Turkey Lowers Growth Forecasts as Industrial Output Plummets

Turkey has lowered its growth forecast and eased budget targets for this year and next as a drop in industrial production added to evidence that the economy is slowing.

The medium term economic plan unveiled by Deputy Prime Minister Ali Babacan today revised its gross domestic product growth target downward for the year to 3.2 percent acknowledging that it will not meet a 4 percent goal. It also lowered its growth forecast for 2013 from 5 percent to 3 percent.

Economic growth in Turkey has been slowing as the debt crisis in Europe, Turkey’s largest trading partner, has reduced consumer spending and as Erdem Basci, Turkish central bank governor, has tightened monetary policy to stem inflation and bank lending. Growth in the second quarter was 2.9 percent, the slowest in more than two years. The decline has prompted the central bank to reverse course and lower borrowing costs and has set off a debate among Cabinet members between advocates of growth and fiscal restraint. Consumer Price Inflation was 9.19 percent for the month of September.

“The government has finally acknowledged that this year’s growth target will be missed,” Inan Demir, chief economist at Finansbank said in e-mailed comments. He called the figure for 2012 “realistic,” while saying that his position for 2013 was more bullish than the government’s given looser global central bank policies. “The government is still too optimistic regarding the extent of disinflation next year and also about the narrowing in the current account deficit,” he said.

Current Account

The government forecasts year end inflation to be 7.4 percent compared with the previous forecast of 6.2 percent. The number is expected to slow to 5.3 percent in 2013 and 5 percent in 2014. The current account deficit is expected to be 7.3 percent of GDP for the year-end, declining to 7.1 percent in 2013. The plan also suggests a budget deficit of 2.3 percent of GDP declining to 2.2 percent in 2013.

“I find it implausible that an accelerating domestic demand picture will be consistent with a narrowing” current account deficit, Demir said.

Earlier in the month the central bank said that recent tax and energy price changes would affect annual inflation by 1.16 percentage points.

“The magnitude of the revision to 7.4 percent implies that the Bank has factored all of tax and energy price hike effects into its new inflation forecast,” Ibrahim Aksoy, economist at Seker Securities (SEKMENB) said in e-mailed notes.

Growth Debate

The central bank has found itself of the political debate between growth and austerity. Economy Minister Zafer Caglayan said earlier today that the industrial output drop was as a result of too much “braking,” referring to comments made by Babacan last month where he compared monetary austerity to a bus driver on a foggy mountain road needing to keep his foot on the brake.

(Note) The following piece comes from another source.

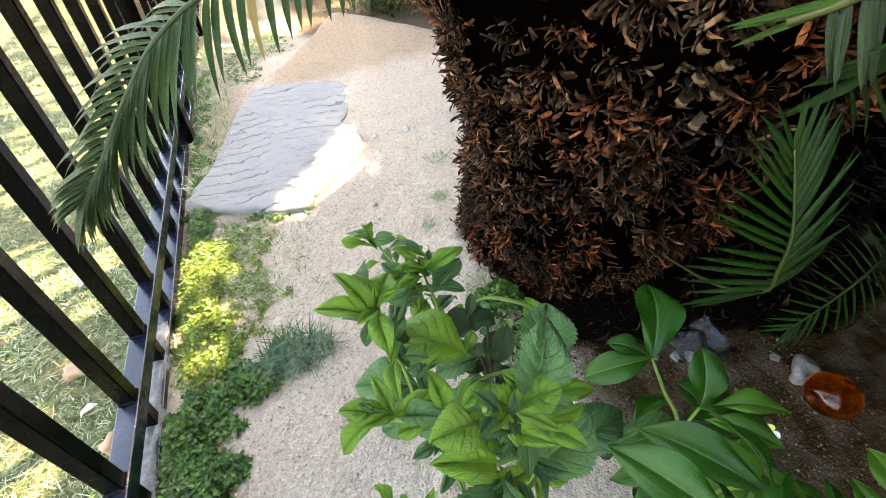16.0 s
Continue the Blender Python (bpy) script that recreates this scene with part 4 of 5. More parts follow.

Central Bank Governor Erdem Basci, who varies borrowing costs on a daily basis, has pushed the average cost of funding for banks down by almost half since May. It’s now 5.8 percent, just 5 basis points above the floor of his so-called rate corridor.

Yields on two-year benchmark bonds retreated 5 basis points to 7.63 percent at 6:30 p.m. in Istanbul. The lira declined 0.6 percent to 1.8216 per dollar the lowest level in more than one month.

“Turkey is still a fairly good story in our view,” Piotr Matys, Emerging Markets Analyst at 4cast Ltd. said in e-mailed comments, saying that he thought the growth figures were realistic. “Turkey will be one of the first economies to regain better growth when developed economies gradually emerge from the crisis.”